North Korea has proposed 'unconditional and early' talks with South Korea to mend battered cross-border ties.

In an unusually conciliatory statement carried by its KCNA agency, Pyongyang said the communist nation 'courteously propose having wide-ranging dialogue and negotiations' with South Korea.

'In order to mend the north-south relations now at the lowest ebb we will conduct positive dialogue and negotiations ... be they authorities or civilians, ruling parties or opposition parties, progressives or conservatives,' said the statement.

It said Pyongyang is 'ready to meet anyone anytime anywhere' and called for 'unconditional and early opening of talks' among officials with 'real power and responsibility'.

The move from Pyongyang came two days after South Korean President Lee Myung-Bak reached out to the North, offering closer economic ties if it changes its course.
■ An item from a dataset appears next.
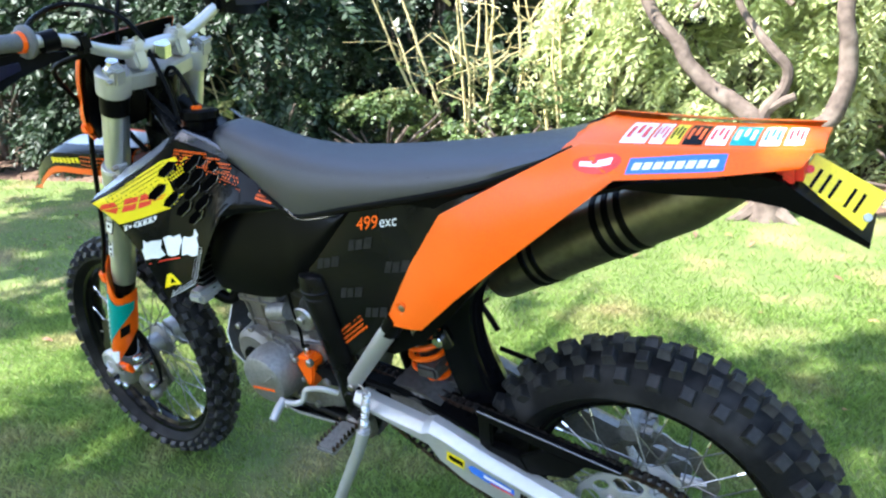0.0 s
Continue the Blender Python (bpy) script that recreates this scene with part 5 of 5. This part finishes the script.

In his New Year policy address, delivered after Pyongyang called for improved relations in 2011, Lee said the door for talks was 'still open' if North Korea shows sincerity to mend ties.

Relations between the two Koreas were stretched to breaking point after the North shelled a South Korean island on the disputed border in November, killing four people, including two civilians.

The South has since staged a series of military exercises, including a live-fire drill on 20 December on the island, but the North did not follow through with threats of a new and deadlier attack.